Speaking at the opening of the fair on Tuesday, Turkish President Recep Tayyip Erdogan underscored the importance placed in the industry.
“As a country that was forsaken at the most critical moments of its fight against terrorism and unable to acquire any of the products it needed while its borders were under threat, we were compelled to take steps to meet our own needs quickly,” he said.
The value of defence projects has risen from $5.4bn in 2002 to $55.8bn last year, according to the government’s Defence Industries Directorate, while defence and aerospace exports rose from $248m to $3.1bn between 2002 and 2019.
This growth has been driven by a desire to be “independent of foreign countries and foreign policies”, according to Gurkan Cetin, who leads the robotics and autonomous systems project at Havelsan.
“Turkey has experienced some trouble getting some weapon systems and components in the past and this made us leap forward to provide what we need ourselves,” he told Al Jazeera.
The US, a leading supplier of Turkish weaponry, imposed an arms embargo following Turkey’s 1974 invasion of Cyprus and more recently several NATO countries blocked defence sales after Turkey launched an operation against Kurdish fighters in northeast Syria in 2019.
The expansion in the defence sector’s financial muscle has been accompanied by a growing sense of pride in the proven effectiveness of Turkish weapons systems in Syria, Libya and Nagorno-Karabakh.
“Many Turkish weapons systems have been tested in combat, which is important because it shows what they can do in the field,” said Zengin.
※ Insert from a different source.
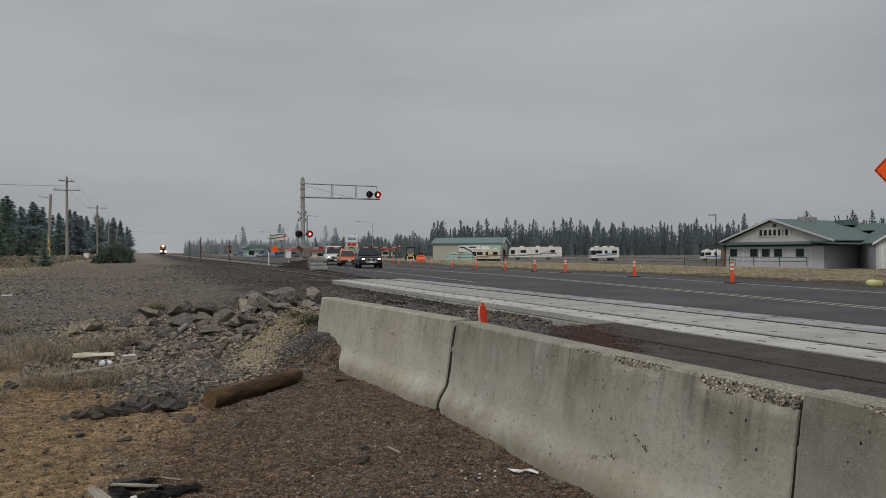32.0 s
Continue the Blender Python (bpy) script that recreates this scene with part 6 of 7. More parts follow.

Turkey’s aerial drone project, in particular, has caught the eyes of the world, with Qatar, Ukraine, Morocco, Azerbaijan, Tunisia and fellow NATO member Poland ordering armed UAVs (unmanned aerial vehicles) with a proven track record against Russian-made armour and air defence systems.
Defence analyst Arda Mevlutoglu pointed to the “unprecedented” use of drones in coordination with artillery, manned combat aircraft and electronic assets in recent conflicts.
Missile-laden drones were “extremely effective” against tanks, artillery and fixed positions with the added psychological advantage of publishing images of drone strikes on social media, he added.
All this adds to Turkey’s sense of growing self-confidence in the realm of war.
“We aren’t trying to sell anything here today,” one employee manning the Turkish Aerospace exhibit said. “We’re just here to show the world what we can do.”